Skip every image and restate the data word for word.

Supplied data>
============================================================
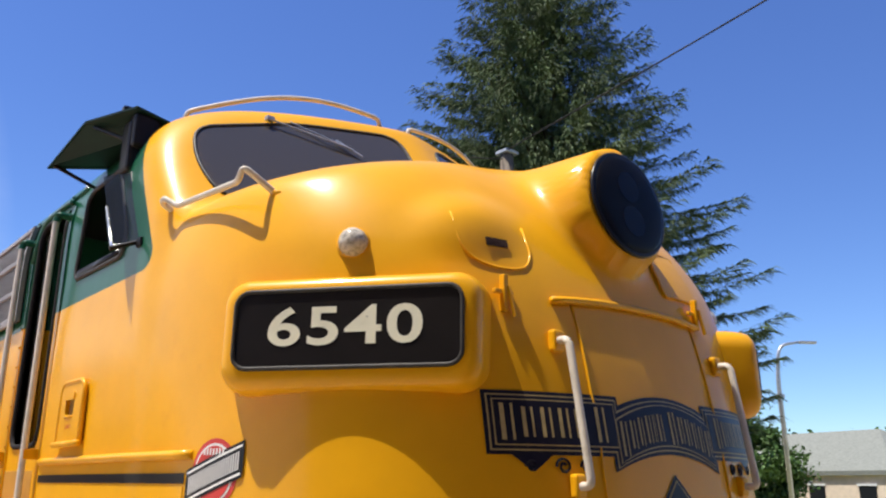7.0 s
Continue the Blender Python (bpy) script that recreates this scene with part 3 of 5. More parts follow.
box(bm, -0.02, 0.14, -0.03, 0.10, -0.22, 0.08, 0.02, Matrix.Translation((-0.24, 8.52, 3.92)))
box(bm, -0.03, 0.03, -0.02, 0.03, 0.1, 0.17, 0.01, Matrix.Translation((-0.24, 8.62, 3.95)))
part("visor_bracket", bm, m_black, visor)
bm = bmesh.new()
gq = [Vector((-0.236, 8.184, 3.226)), Vector((-0.236, 8.46, 3.675)), Vector((-0.367, 8.50, 3.63)), Vector((-0.367, 8.229, 3.182))]
g0 = gq[0]
bm.faces.new([bm.verts.new(p) for p in gq])
bmesh.ops.solidify(bm, geom=bm.faces[:], thickness=0.006)
defl = part("wind_deflector", bm, m_shade_glass, loco, "smoky glass wind deflector in a bright edge")
bm = bmesh.new()
tube(bm, bend([gq[1], gq[0], gq[3], gq[3] * 0.45 + gq[2] * 0.55], 0.01), 0.009, 6)
part("deflector_edge", bm, m_chrome, defl, "", True)
bm = bmesh.new()
box(bm, -0.03, 0.02, -0.035, 0.03, -0.03, 0.02, 0.008, Matrix.Translation(g0 + Vector((-0.0, -0.02, -0.01))))
tube(bm, [g0, gq[3] + Vector((-0.02, -0.03, -0.02))], 0.012, 6)
part("deflector_hinge", bm, m_black, defl)

# number boards on both shoulders
DX = Vector((0.615, -0.788, 0)).normalized()      # along the board
for sgn in (1, -1):
    mirror = Matrix.Diagonal((sgn, 1, 1)).to_4x4()
    nrm0 = Vector((-0.788, -0.615, 0)).normalized()
    up = (Vector((0, 0, 1)) - nrm0 * 0.02).normalized()
    nrm = DX.cross(up).normalized()
    if nrm.dot(nrm0) < 0:
        nrm = -nrm
    base = Vector((0.042 - C, 6.724, 2.622))

    def nb(a, b, d, sgn=sgn, base=base, up=up, nrm=nrm):
        p = base + DX * a + up * b + nrm * d
        return Vector((C + sgn * p.x, p.y, p.z))

    bm = bmesh.new()
    rings = []
    for ins, d in ((-0.03, -0.62), (-0.006, -0.10), (0.0, -0.055), (0.008, -0.028), (0.024, -0.009), (0.044, -0.001), (0.060, 0.0)):
        rings.append([bm.verts.new(nb(a, b, d)) for a, b in rounded(-0.515 + ins, 0.51 - ins, -0.235 + ins, 0.207 - ins, 0.10 - 0.5 * ins, 7)])
    for ra, rb in zip(rings, rings[1:]):
        for i in range(len(ra)):
            bm.faces.new((ra[i], ra[(i + 1) % len(ra)], rb[(i + 1) % len(ra)], rb[i]))
    bm.faces.new(rings[-1])
    bm.faces.new(rings[0][::-1])
    bmesh.ops.recalc_face_normals(bm, faces=bm.faces)
    board = part("number_board", bm, m_yellow, loco, "yellow housing with a black illuminated number panel", True)
    board.data.set_sharp_from_angle(angle=radians(60))
    bm = bmesh.new()
    prism(bm, rounded(-0.447, 0.445, -0.152, 0.146, 0.055), 0.012, lambda a, b, d: nb(a, b, -0.006 + d))
    panel = part("number_panel", bm, m_black, board, "glossy black number panel")
    bm = bmesh.new()
    loop = [nb(a, b, 0.006) for a, b in rounded(-0.447, 0.445, -0.152, 0.146, 0.055)]
    tube(bm, loop + loop[:2], 0.009, 6, cap=False)
    part("panel_gasket", bm, m_gasket, panel, "", True)
    for k, digit in enumerate("6540"):
        v, f = text_mesh(digit, 0.204, 0.0036, 1.42)
        raw("numeral", [tuple(nb(sgn * (a + 0.158 * (k - 1.5)) - 0.008 * sgn, b - 0.003, 0.0085)) for a, b in v], f, m_cream, panel, "cream numeral")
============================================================
Result>
7.0 s
Continue the Blender Python (bpy) script that recreates this scene with part 3 of 5. More parts follow.
box(bm, -0.02, 0.14, -0.03, 0.10, -0.22, 0.08, 0.02, Matrix.Translation((-0.24, 8.52, 3.92)))
box(bm, -0.03, 0.03, -0.02, 0.03, 0.1, 0.17, 0.01, Matrix.Translation((-0.24, 8.62, 3.95)))
part("visor_bracket", bm, m_black, visor)
bm = bmesh.new()
gq = [Vector((-0.236, 8.184, 3.226)), Vector((-0.236, 8.46, 3.675)), Vector((-0.367, 8.50, 3.63)), Vector((-0.367, 8.229, 3.182))]
g0 = gq[0]
bm.faces.new([bm.verts.new(p) for p in gq])
bmesh.ops.solidify(bm, geom=bm.faces[:], thickness=0.006)
defl = part("wind_deflector", bm, m_shade_glass, loco, "smoky glass wind deflector in a bright edge")
bm = bmesh.new()
tube(bm, bend([gq[1], gq[0], gq[3], gq[3] * 0.45 + gq[2] * 0.55], 0.01), 0.009, 6)
part("deflector_edge", bm, m_chrome, defl, "", True)
bm = bmesh.new()
box(bm, -0.03, 0.02, -0.035, 0.03, -0.03, 0.02, 0.008, Matrix.Translation(g0 + Vector((-0.0, -0.02, -0.01))))
tube(bm, [g0, gq[3] + Vector((-0.02, -0.03, -0.02))], 0.012, 6)
part("deflector_hinge", bm, m_black, defl)

# number boards on both shoulders
DX = Vector((0.615, -0.788, 0)).normalized()      # along the board
for sgn in (1, -1):
    mirror = Matrix.Diagonal((sgn, 1, 1)).to_4x4()
    nrm0 = Vector((-0.788, -0.615, 0)).normalized()
    up = (Vector((0, 0, 1)) - nrm0 * 0.02).normalized()
    nrm = DX.cross(up).normalized()
    if nrm.dot(nrm0) < 0:
        nrm = -nrm
    base = Vector((0.042 - C, 6.724, 2.622))

    def nb(a, b, d, sgn=sgn, base=base, up=up, nrm=nrm):
        p = base + DX * a + up * b + nrm * d
        return Vector((C + sgn * p.x, p.y, p.z))

    bm = bmesh.new()
    rings = []
    for ins, d in ((-0.03, -0.62), (-0.006, -0.10), (0.0, -0.055), (0.008, -0.028), (0.024, -0.009), (0.044, -0.001), (0.060, 0.0)):
        rings.append([bm.verts.new(nb(a, b, d)) for a, b in rounded(-0.515 + ins, 0.51 - ins, -0.235 + ins, 0.207 - ins, 0.10 - 0.5 * ins, 7)])
    for ra, rb in zip(rings, rings[1:]):
        for i in range(len(ra)):
            bm.faces.new((ra[i], ra[(i + 1) % len(ra)], rb[(i + 1) % len(ra)], rb[i]))
    bm.faces.new(rings[-1])
    bm.faces.new(rings[0][::-1])
    bmesh.ops.recalc_face_normals(bm, faces=bm.faces)
    board = part("number_board", bm, m_yellow, loco, "yellow housing with a black illuminated number panel", True)
    board.data.set_sharp_from_angle(angle=radians(60))
    bm = bmesh.new()
    prism(bm, rounded(-0.447, 0.445, -0.152, 0.146, 0.055), 0.012, lambda a, b, d: nb(a, b, -0.006 + d))
    panel = part("number_panel", bm, m_black, board, "glossy black number panel")
    bm = bmesh.new()
    loop = [nb(a, b, 0.006) for a, b in rounded(-0.447, 0.445, -0.152, 0.146, 0.055)]
    tube(bm, loop + loop[:2], 0.009, 6, cap=False)
    part("panel_gasket", bm, m_gasket, panel, "", True)
    for k, digit in enumerate("6540"):
        v, f = text_mesh(digit, 0.204, 0.0036, 1.42)
        raw("numeral", [tuple(nb(sgn * (a + 0.158 * (k - 1.5)) - 0.008 * sgn, b - 0.003, 0.0085)) for a, b in v], f, m_cream, panel, "cream numeral")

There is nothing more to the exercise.